--- Information shown ---
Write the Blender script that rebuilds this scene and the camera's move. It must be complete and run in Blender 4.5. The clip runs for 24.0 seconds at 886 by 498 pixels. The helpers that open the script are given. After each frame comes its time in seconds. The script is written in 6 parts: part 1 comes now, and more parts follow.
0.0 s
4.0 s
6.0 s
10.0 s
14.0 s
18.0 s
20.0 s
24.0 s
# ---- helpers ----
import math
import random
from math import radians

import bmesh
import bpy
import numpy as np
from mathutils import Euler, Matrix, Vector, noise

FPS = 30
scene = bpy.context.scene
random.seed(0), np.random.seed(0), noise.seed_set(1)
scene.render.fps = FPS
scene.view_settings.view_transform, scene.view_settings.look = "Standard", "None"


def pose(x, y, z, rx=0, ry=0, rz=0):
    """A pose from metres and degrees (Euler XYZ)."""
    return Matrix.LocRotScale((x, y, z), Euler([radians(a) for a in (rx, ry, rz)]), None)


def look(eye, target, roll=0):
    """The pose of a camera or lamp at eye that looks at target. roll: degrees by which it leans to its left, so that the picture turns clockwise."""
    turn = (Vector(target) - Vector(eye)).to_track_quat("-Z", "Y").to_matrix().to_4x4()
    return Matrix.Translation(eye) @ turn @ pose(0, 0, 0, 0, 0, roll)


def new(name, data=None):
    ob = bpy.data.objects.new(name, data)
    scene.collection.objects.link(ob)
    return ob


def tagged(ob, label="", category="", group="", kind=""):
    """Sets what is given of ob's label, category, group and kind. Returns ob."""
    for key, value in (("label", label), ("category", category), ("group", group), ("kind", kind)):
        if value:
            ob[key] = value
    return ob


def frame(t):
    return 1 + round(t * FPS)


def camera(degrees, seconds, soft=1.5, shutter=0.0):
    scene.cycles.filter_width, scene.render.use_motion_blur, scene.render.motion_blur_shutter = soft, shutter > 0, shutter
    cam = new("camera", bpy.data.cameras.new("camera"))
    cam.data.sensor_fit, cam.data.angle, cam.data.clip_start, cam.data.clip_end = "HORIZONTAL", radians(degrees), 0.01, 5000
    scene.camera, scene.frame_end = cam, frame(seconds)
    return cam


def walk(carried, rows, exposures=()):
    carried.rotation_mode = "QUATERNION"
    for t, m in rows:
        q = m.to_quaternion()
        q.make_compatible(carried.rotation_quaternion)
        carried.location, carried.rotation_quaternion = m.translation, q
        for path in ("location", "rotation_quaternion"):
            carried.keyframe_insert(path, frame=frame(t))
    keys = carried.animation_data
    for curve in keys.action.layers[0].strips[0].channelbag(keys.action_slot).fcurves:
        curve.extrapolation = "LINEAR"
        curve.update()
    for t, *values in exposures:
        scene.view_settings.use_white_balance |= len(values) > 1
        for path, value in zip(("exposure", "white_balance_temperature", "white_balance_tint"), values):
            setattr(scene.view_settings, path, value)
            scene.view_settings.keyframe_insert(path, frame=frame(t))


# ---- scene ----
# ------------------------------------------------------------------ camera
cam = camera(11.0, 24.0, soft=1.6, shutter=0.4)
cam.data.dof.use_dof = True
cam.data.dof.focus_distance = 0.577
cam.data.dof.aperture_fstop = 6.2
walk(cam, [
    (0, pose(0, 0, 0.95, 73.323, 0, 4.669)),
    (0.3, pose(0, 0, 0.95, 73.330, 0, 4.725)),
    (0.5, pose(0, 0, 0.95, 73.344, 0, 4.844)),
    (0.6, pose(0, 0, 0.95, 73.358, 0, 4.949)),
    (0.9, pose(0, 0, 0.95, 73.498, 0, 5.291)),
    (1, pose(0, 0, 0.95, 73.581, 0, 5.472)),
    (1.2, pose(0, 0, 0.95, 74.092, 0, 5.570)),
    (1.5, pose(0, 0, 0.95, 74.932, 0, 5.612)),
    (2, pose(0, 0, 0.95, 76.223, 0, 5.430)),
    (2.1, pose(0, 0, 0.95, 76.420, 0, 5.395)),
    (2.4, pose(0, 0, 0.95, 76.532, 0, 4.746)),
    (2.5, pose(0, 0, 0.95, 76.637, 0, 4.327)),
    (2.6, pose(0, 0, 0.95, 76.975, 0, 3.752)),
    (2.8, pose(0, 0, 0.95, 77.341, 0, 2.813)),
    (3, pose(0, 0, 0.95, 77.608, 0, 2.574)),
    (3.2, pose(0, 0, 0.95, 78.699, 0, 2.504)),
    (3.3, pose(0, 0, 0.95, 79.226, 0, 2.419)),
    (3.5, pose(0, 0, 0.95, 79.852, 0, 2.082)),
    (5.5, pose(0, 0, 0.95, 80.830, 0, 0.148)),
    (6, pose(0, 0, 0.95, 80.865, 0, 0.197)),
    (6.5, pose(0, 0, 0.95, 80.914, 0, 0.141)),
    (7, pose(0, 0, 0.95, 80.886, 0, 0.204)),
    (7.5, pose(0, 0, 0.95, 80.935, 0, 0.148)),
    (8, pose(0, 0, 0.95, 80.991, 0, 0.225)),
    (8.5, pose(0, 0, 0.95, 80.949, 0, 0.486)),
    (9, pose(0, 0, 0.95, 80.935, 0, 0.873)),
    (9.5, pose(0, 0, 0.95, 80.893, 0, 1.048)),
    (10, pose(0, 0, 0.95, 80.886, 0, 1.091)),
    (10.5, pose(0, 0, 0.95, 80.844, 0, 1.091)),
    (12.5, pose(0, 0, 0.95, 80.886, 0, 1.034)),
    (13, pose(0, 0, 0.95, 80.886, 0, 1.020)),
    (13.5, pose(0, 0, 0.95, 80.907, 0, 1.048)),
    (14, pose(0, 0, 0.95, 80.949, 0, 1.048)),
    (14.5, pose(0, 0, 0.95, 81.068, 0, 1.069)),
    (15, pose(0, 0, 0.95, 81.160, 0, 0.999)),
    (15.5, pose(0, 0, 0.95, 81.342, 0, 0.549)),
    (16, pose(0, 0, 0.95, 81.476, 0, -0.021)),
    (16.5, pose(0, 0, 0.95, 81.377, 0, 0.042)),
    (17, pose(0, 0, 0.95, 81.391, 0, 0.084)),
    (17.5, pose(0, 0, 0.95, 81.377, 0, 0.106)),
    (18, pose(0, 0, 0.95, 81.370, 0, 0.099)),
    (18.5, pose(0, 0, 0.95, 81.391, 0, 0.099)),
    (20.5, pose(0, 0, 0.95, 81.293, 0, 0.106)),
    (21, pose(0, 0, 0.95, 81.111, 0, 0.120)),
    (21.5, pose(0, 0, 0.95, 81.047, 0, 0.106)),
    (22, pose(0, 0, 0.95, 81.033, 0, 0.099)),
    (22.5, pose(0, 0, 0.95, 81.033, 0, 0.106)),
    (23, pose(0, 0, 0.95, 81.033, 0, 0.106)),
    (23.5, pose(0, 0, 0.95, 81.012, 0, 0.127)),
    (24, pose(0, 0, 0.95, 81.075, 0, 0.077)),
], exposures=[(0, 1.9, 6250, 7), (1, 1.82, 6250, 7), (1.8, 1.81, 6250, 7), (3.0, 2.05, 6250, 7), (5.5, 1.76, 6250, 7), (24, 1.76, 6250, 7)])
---
Goal of the exercise: Repeat the data above exactly.

Task solution:
Write the Blender script that rebuilds this scene and the camera's move. It must be complete and run in Blender 4.5. The clip runs for 24.0 seconds at 886 by 498 pixels. The helpers that open the script are given. After each frame comes its time in seconds. The script is written in 6 parts: part 1 comes now, and more parts follow.
0.0 s
4.0 s
6.0 s
10.0 s
14.0 s
18.0 s
20.0 s
24.0 s
# ---- helpers ----
import math
import random
from math import radians

import bmesh
import bpy
import numpy as np
from mathutils import Euler, Matrix, Vector, noise

FPS = 30
scene = bpy.context.scene
random.seed(0), np.random.seed(0), noise.seed_set(1)
scene.render.fps = FPS
scene.view_settings.view_transform, scene.view_settings.look = "Standard", "None"


def pose(x, y, z, rx=0, ry=0, rz=0):
    """A pose from metres and degrees (Euler XYZ)."""
    return Matrix.LocRotScale((x, y, z), Euler([radians(a) for a in (rx, ry, rz)]), None)


def look(eye, target, roll=0):
    """The pose of a camera or lamp at eye that looks at target. roll: degrees by which it leans to its left, so that the picture turns clockwise."""
    turn = (Vector(target) - Vector(eye)).to_track_quat("-Z", "Y").to_matrix().to_4x4()
    return Matrix.Translation(eye) @ turn @ pose(0, 0, 0, 0, 0, roll)


def new(name, data=None):
    ob = bpy.data.objects.new(name, data)
    scene.collection.objects.link(ob)
    return ob


def tagged(ob, label="", category="", group="", kind=""):
    """Sets what is given of ob's label, category, group and kind. Returns ob."""
    for key, value in (("label", label), ("category", category), ("group", group), ("kind", kind)):
        if value:
            ob[key] = value
    return ob


def frame(t):
    return 1 + round(t * FPS)


def camera(degrees, seconds, soft=1.5, shutter=0.0):
    scene.cycles.filter_width, scene.render.use_motion_blur, scene.render.motion_blur_shutter = soft, shutter > 0, shutter
    cam = new("camera", bpy.data.cameras.new("camera"))
    cam.data.sensor_fit, cam.data.angle, cam.data.clip_start, cam.data.clip_end = "HORIZONTAL", radians(degrees), 0.01, 5000
    scene.camera, scene.frame_end = cam, frame(seconds)
    return cam


def walk(carried, rows, exposures=()):
    carried.rotation_mode = "QUATERNION"
    for t, m in rows:
        q = m.to_quaternion()
        q.make_compatible(carried.rotation_quaternion)
        carried.location, carried.rotation_quaternion = m.translation, q
        for path in ("location", "rotation_quaternion"):
            carried.keyframe_insert(path, frame=frame(t))
    keys = carried.animation_data
    for curve in keys.action.layers[0].strips[0].channelbag(keys.action_slot).fcurves:
        curve.extrapolation = "LINEAR"
        curve.update()
    for t, *values in exposures:
        scene.view_settings.use_white_balance |= len(values) > 1
        for path, value in zip(("exposure", "white_balance_temperature", "white_balance_tint"), values):
            setattr(scene.view_settings, path, value)
            scene.view_settings.keyframe_insert(path, frame=frame(t))


# ---- scene ----
# ------------------------------------------------------------------ camera
cam = camera(11.0, 24.0, soft=1.6, shutter=0.4)
cam.data.dof.use_dof = True
cam.data.dof.focus_distance = 0.577
cam.data.dof.aperture_fstop = 6.2
walk(cam, [
    (0, pose(0, 0, 0.95, 73.323, 0, 4.669)),
    (0.3, pose(0, 0, 0.95, 73.330, 0, 4.725)),
    (0.5, pose(0, 0, 0.95, 73.344, 0, 4.844)),
    (0.6, pose(0, 0, 0.95, 73.358, 0, 4.949)),
    (0.9, pose(0, 0, 0.95, 73.498, 0, 5.291)),
    (1, pose(0, 0, 0.95, 73.581, 0, 5.472)),
    (1.2, pose(0, 0, 0.95, 74.092, 0, 5.570)),
    (1.5, pose(0, 0, 0.95, 74.932, 0, 5.612)),
    (2, pose(0, 0, 0.95, 76.223, 0, 5.430)),
    (2.1, pose(0, 0, 0.95, 76.420, 0, 5.395)),
    (2.4, pose(0, 0, 0.95, 76.532, 0, 4.746)),
    (2.5, pose(0, 0, 0.95, 76.637, 0, 4.327)),
    (2.6, pose(0, 0, 0.95, 76.975, 0, 3.752)),
    (2.8, pose(0, 0, 0.95, 77.341, 0, 2.813)),
    (3, pose(0, 0, 0.95, 77.608, 0, 2.574)),
    (3.2, pose(0, 0, 0.95, 78.699, 0, 2.504)),
    (3.3, pose(0, 0, 0.95, 79.226, 0, 2.419)),
    (3.5, pose(0, 0, 0.95, 79.852, 0, 2.082)),
    (5.5, pose(0, 0, 0.95, 80.830, 0, 0.148)),
    (6, pose(0, 0, 0.95, 80.865, 0, 0.197)),
    (6.5, pose(0, 0, 0.95, 80.914, 0, 0.141)),
    (7, pose(0, 0, 0.95, 80.886, 0, 0.204)),
    (7.5, pose(0, 0, 0.95, 80.935, 0, 0.148)),
    (8, pose(0, 0, 0.95, 80.991, 0, 0.225)),
    (8.5, pose(0, 0, 0.95, 80.949, 0, 0.486)),
    (9, pose(0, 0, 0.95, 80.935, 0, 0.873)),
    (9.5, pose(0, 0, 0.95, 80.893, 0, 1.048)),
    (10, pose(0, 0, 0.95, 80.886, 0, 1.091)),
    (10.5, pose(0, 0, 0.95, 80.844, 0, 1.091)),
    (12.5, pose(0, 0, 0.95, 80.886, 0, 1.034)),
    (13, pose(0, 0, 0.95, 80.886, 0, 1.020)),
    (13.5, pose(0, 0, 0.95, 80.907, 0, 1.048)),
    (14, pose(0, 0, 0.95, 80.949, 0, 1.048)),
    (14.5, pose(0, 0, 0.95, 81.068, 0, 1.069)),
    (15, pose(0, 0, 0.95, 81.160, 0, 0.999)),
    (15.5, pose(0, 0, 0.95, 81.342, 0, 0.549)),
    (16, pose(0, 0, 0.95, 81.476, 0, -0.021)),
    (16.5, pose(0, 0, 0.95, 81.377, 0, 0.042)),
    (17, pose(0, 0, 0.95, 81.391, 0, 0.084)),
    (17.5, pose(0, 0, 0.95, 81.377, 0, 0.106)),
    (18, pose(0, 0, 0.95, 81.370, 0, 0.099)),
    (18.5, pose(0, 0, 0.95, 81.391, 0, 0.099)),
    (20.5, pose(0, 0, 0.95, 81.293, 0, 0.106)),
    (21, pose(0, 0, 0.95, 81.111, 0, 0.120)),
    (21.5, pose(0, 0, 0.95, 81.047, 0, 0.106)),
    (22, pose(0, 0, 0.95, 81.033, 0, 0.099)),
    (22.5, pose(0, 0, 0.95, 81.033, 0, 0.106)),
    (23, pose(0, 0, 0.95, 81.033, 0, 0.106)),
    (23.5, pose(0, 0, 0.95, 81.012, 0, 0.127)),
    (24, pose(0, 0, 0.95, 81.075, 0, 0.077)),
], exposures=[(0, 1.9, 6250, 7), (1, 1.82, 6250, 7), (1.8, 1.81, 6250, 7), (3.0, 2.05, 6250, 7), (5.5, 1.76, 6250, 7), (24, 1.76, 6250, 7)])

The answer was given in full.